On January 1, the complex web of quotas that has for 40 years regulated the world textile and apparel trade comes to an end. While consumers may welcome lower prices, the U.S. textile industry feels its future is threatened.

It's not only American producers who feel threatened. Industry experts say that as highly efficient China and India exert their power in the market, the first to suffer may be producers in Southeast Asia, Africa and Latin America.

But in the American textile producing states of North and South Carolina there is deep pessimism. Dozens of plants have closed in recent years and far more dislocation is anticipated. Jim Schollaert is a spokesman for the American textile industry. He says as many as two-thirds of the remaining U.S. textile jobs could be lost.

"Depending on how successful our efforts are in invoking some protection against predatory trade practices, we could lose as many as 500,000 jobs in short order, in the course of 2005," said Jim Schollaert.

U.S. textile producers are pushing the Bush administration to invoke a safeguard provision that would limit the growth of U.S. textile imports from China to 7.5 percent this year. Chinese textile sales in the United States rose more than 30 percent in 2004.

Mr. Schollaert is dismissive of recent Chinese promises to exercise restraint in textile exports.
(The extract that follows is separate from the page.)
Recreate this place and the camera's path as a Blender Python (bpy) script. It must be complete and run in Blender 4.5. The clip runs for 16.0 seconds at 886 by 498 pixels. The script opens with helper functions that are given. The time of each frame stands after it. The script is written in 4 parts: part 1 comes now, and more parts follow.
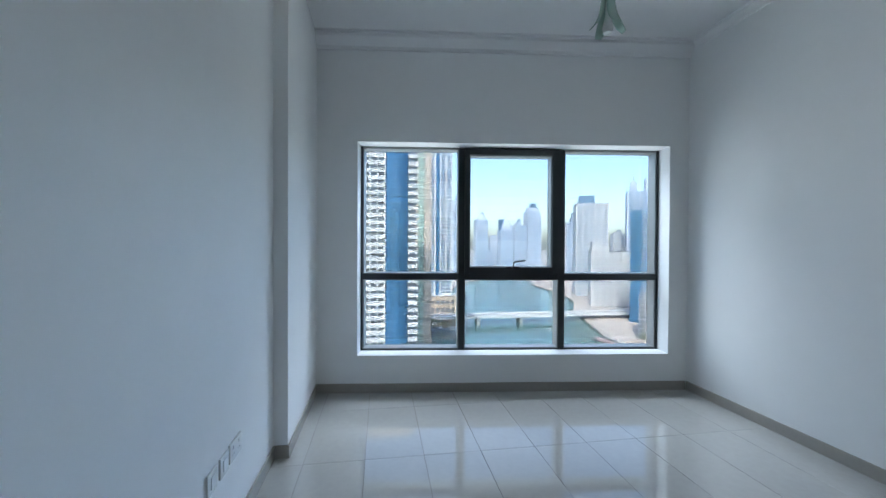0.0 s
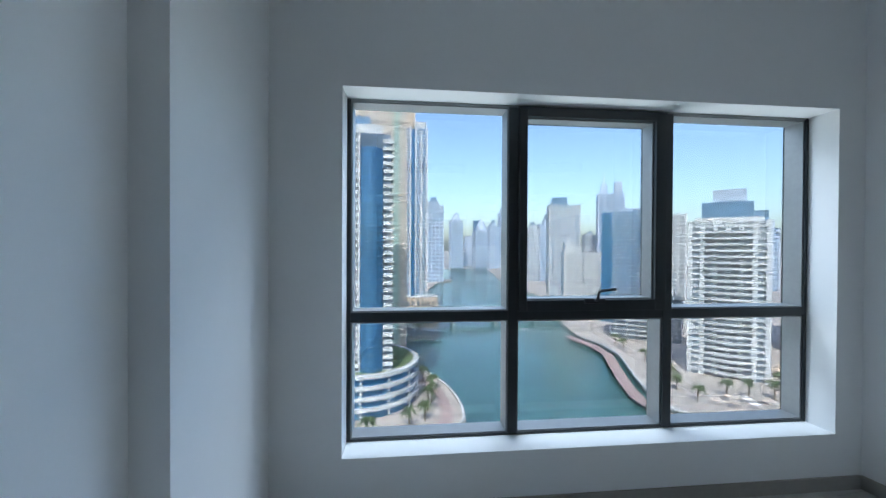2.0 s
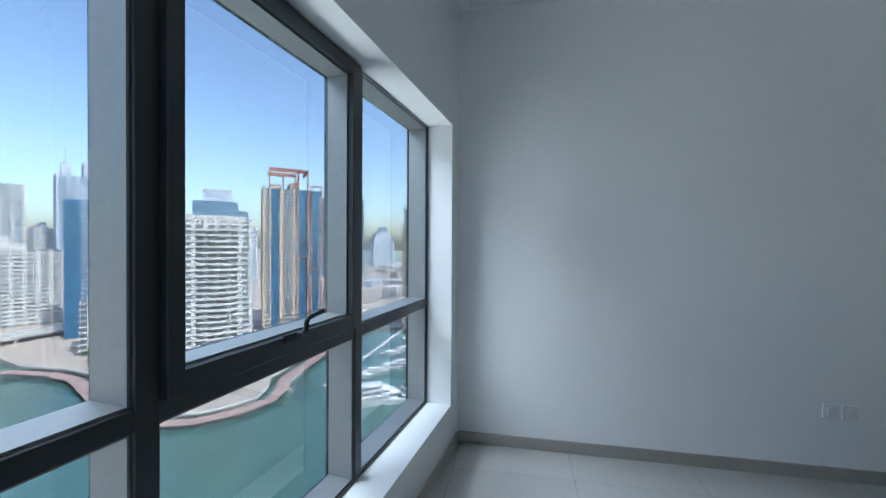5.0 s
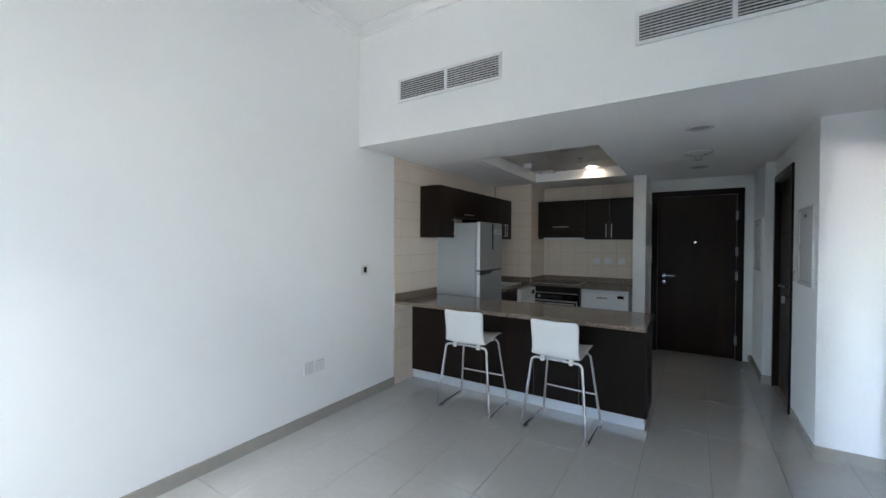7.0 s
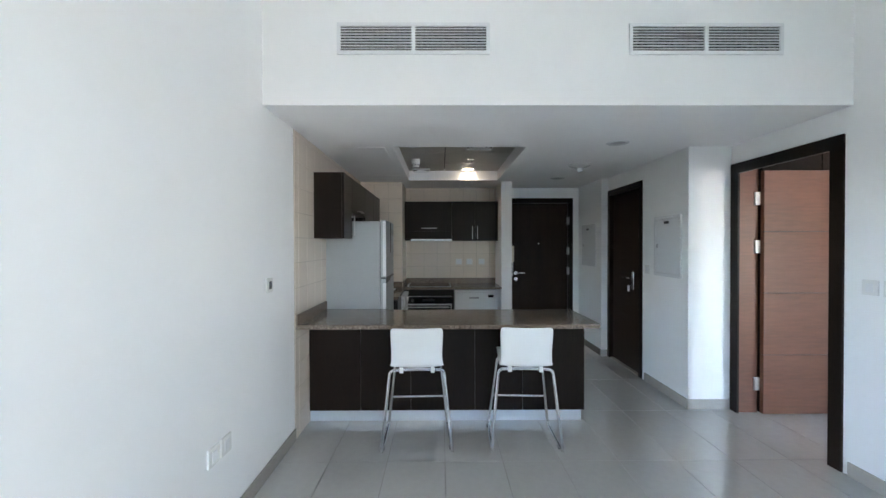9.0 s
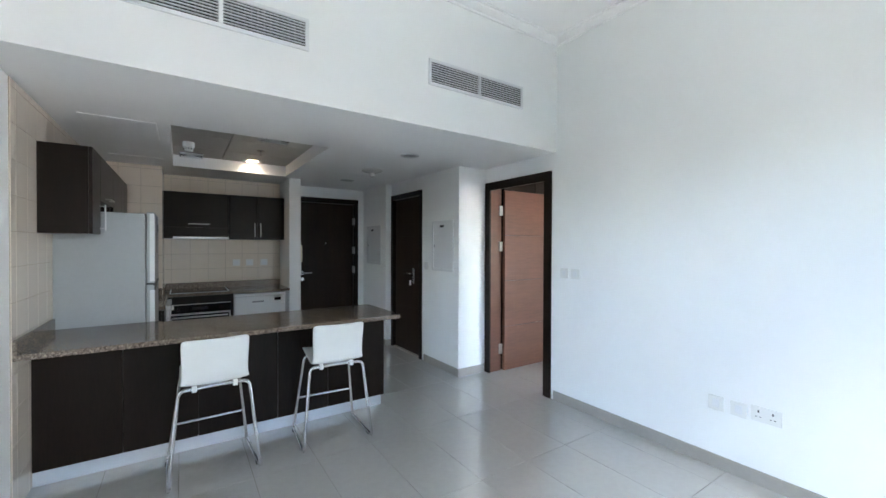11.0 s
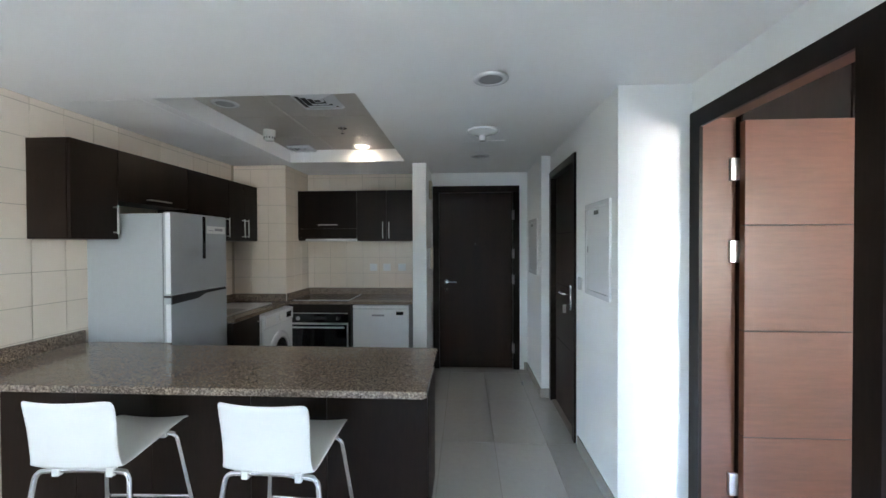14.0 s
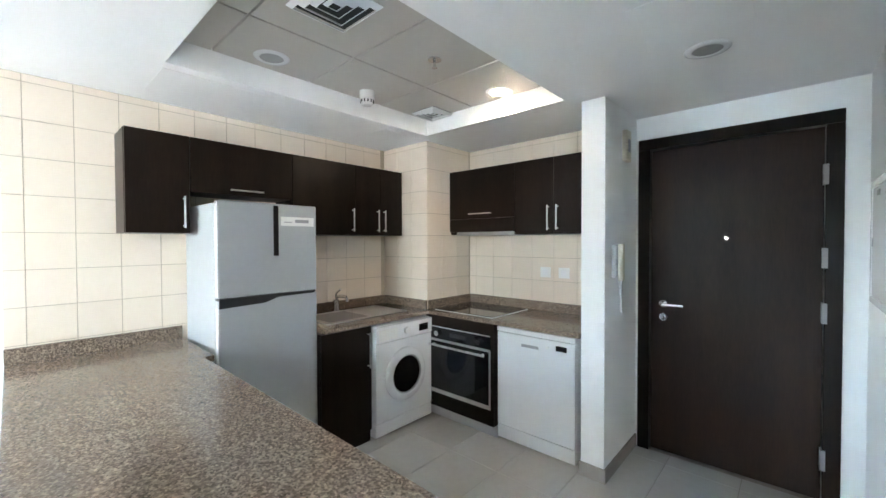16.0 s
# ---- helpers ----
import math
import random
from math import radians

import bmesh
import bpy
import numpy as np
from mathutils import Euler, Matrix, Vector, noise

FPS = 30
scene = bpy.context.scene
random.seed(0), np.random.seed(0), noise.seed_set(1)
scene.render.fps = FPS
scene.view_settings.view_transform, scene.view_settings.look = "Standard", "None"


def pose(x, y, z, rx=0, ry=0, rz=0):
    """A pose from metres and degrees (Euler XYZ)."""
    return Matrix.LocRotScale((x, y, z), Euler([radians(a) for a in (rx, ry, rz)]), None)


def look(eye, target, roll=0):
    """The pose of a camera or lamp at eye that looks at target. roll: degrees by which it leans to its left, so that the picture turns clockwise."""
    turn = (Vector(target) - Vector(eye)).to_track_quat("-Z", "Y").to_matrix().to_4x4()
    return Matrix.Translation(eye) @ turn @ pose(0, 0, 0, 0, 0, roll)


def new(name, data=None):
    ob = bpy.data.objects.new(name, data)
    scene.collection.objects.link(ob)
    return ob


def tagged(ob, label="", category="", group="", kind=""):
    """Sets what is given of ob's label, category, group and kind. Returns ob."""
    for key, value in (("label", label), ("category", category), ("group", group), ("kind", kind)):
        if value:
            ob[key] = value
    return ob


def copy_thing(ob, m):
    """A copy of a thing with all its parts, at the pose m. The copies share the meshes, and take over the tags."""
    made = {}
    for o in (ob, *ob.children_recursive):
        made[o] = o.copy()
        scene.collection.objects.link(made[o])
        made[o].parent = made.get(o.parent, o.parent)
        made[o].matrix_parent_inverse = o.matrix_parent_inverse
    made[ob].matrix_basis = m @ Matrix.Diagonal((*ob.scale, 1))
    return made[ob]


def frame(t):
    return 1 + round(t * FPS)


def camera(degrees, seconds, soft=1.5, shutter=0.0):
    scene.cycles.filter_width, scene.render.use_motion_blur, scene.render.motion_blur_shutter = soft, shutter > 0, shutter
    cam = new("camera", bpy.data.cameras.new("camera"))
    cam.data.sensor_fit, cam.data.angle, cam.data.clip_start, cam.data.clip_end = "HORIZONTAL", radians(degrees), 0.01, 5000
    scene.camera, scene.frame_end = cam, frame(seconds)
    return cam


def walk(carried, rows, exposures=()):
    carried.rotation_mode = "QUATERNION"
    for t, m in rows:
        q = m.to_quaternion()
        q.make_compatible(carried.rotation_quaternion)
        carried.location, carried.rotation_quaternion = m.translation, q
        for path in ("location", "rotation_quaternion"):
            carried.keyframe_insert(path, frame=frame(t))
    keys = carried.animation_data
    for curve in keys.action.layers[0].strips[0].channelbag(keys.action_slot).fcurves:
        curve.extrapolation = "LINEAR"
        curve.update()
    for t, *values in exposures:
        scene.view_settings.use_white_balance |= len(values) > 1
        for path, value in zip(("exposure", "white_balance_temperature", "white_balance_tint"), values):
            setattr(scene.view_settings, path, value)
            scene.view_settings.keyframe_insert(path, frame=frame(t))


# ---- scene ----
cam = camera(97.1, 16.0)
PATH = [
    (0, (-0.177, 0.958, 1.395), (0.136, 2.933, 1.372), 0.3),
    (0.5, (-0.251, 1.395, 1.404), (0.04, 3.373, 1.388), 0.2),
    (1, (-0.267, 1.788, 1.417), (0.03, 3.766, 1.409), 0.3),
    (1.5, (-0.289, 2.167, 1.468), (0.056, 4.137, 1.446), 0.2),
    (2, (-0.328, 2.533, 1.501), (0.111, 4.484, 1.483), 0.3),
    (2.5, (-0.33, 2.864, 1.521), (0.276, 4.77, 1.499), 0.0),
    (3, (-0.319, 3.179, 1.532), (0.469, 5.016, 1.503), 0.0),
    (3.2, (-0.306, 3.287, 1.537), (0.547, 5.096, 1.51), -0.1),
    (5.3, (-0.175, 3.956, 1.491), (1.824, 3.873, 1.475), 0.3),
    (5.5, (-0.208, 4.008, 1.485), (1.751, 3.606, 1.473), 0.2),
    (6, (-0.18, 4.043, 1.446), (1.55, 3.04, 1.447), 0.1),
    (6.5, (-0.04, 3.981, 1.439), (1.393, 2.587, 1.426), 0.1),
    (7, (0.223, 3.92, 1.437), (1.299, 2.235, 1.407), 0.3),
    (7.5, (0.579, 3.905, 1.425), (1.362, 2.065, 1.405), 0.3),
    (8, (0.944, 3.844, 1.421), (1.445, 1.907, 1.406), 0.4),
    (8.2, (1.102, 3.812, 1.424), (1.494, 1.851, 1.407), 0.4),
    (10.3, (2.121, 3.736, 1.452), (1.413, 1.866, 1.418), 0.1),
    (10.5, (2.119, 3.761, 1.422), (1.284, 1.943, 1.402), 0.4),
    (11, (2.018, 3.789, 1.431), (0.906, 2.126, 1.413), 0.2),
    (11.5, (1.755, 3.759, 1.465), (0.592, 2.132, 1.434), 0.1),
    (12, (1.501, 3.615, 1.467), (0.408, 1.94, 1.434), 0.2),
    (12.5, (1.164, 3.39, 1.471), (0.273, 1.599, 1.434), -0.0),
    (13, (0.856, 3.135, 1.482), (0.265, 1.225, 1.444), -0.1),
    (13.5, (0.567, 2.808, 1.48), (0.362, 0.818, 1.445), -0.1),
    (14, (0.321, 2.471, 1.461), (0.434, 0.474, 1.437), -0.2),
    (14.5, (0.099, 2.099, 1.469), (0.563, 0.153, 1.443), -0.2),
    (15, (-0.038, 1.679, 1.465), (0.736, -0.165, 1.437), -0.1),
    (15.5, (-0.103, 1.274, 1.446), (0.912, -0.449, 1.416), -0.2),
    (16, (-0.123, 0.837, 1.445), (1.218, -0.646, 1.408), -0.2),
]
EXPOSURES = [(0, 5.0, 6200, 9), (0.6, 4.82, 6200, 9), (1.5, 4.78, 6150, 9), (3.2, 4.52, 6050, 6), (5.5, 5.0, 6350, 10), (6.0, 5.5, 6650, 12), (7, 6.15, 7000, 13), (8, 6.48, 7050, 13), (11, 6.5, 7100, 13), (13, 6.68, 7100, 11), (14, 6.98, 7100, 12), (15, 7.55, 7050, 11), (16, 8.3, 7100, 11)]
walk(cam, [(t, look(eye, target, roll)) for t, eye, target, roll in PATH], EXPOSURES)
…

"Even the Chinese admit that they [these new administrative measures] will not have much effect," he said. "We're talking about minuscule little export taxes which will be imposed totally under the control of the Chinese and, of course, any revenues they collect will go to the Chinese government."

Others are not as pessimistic about the future of the U.S. textile and apparel industry. They say that domestic producers benefit not only from a location adjacent to their market but also from modern plants that can quickly change output to suit market demands.

Experts do tend to agree that dramatic change in the global industry is unlikely to be apparent for another three to six months. Producers and importers, they say, are unlikely to make decisions that could create sudden dislocation.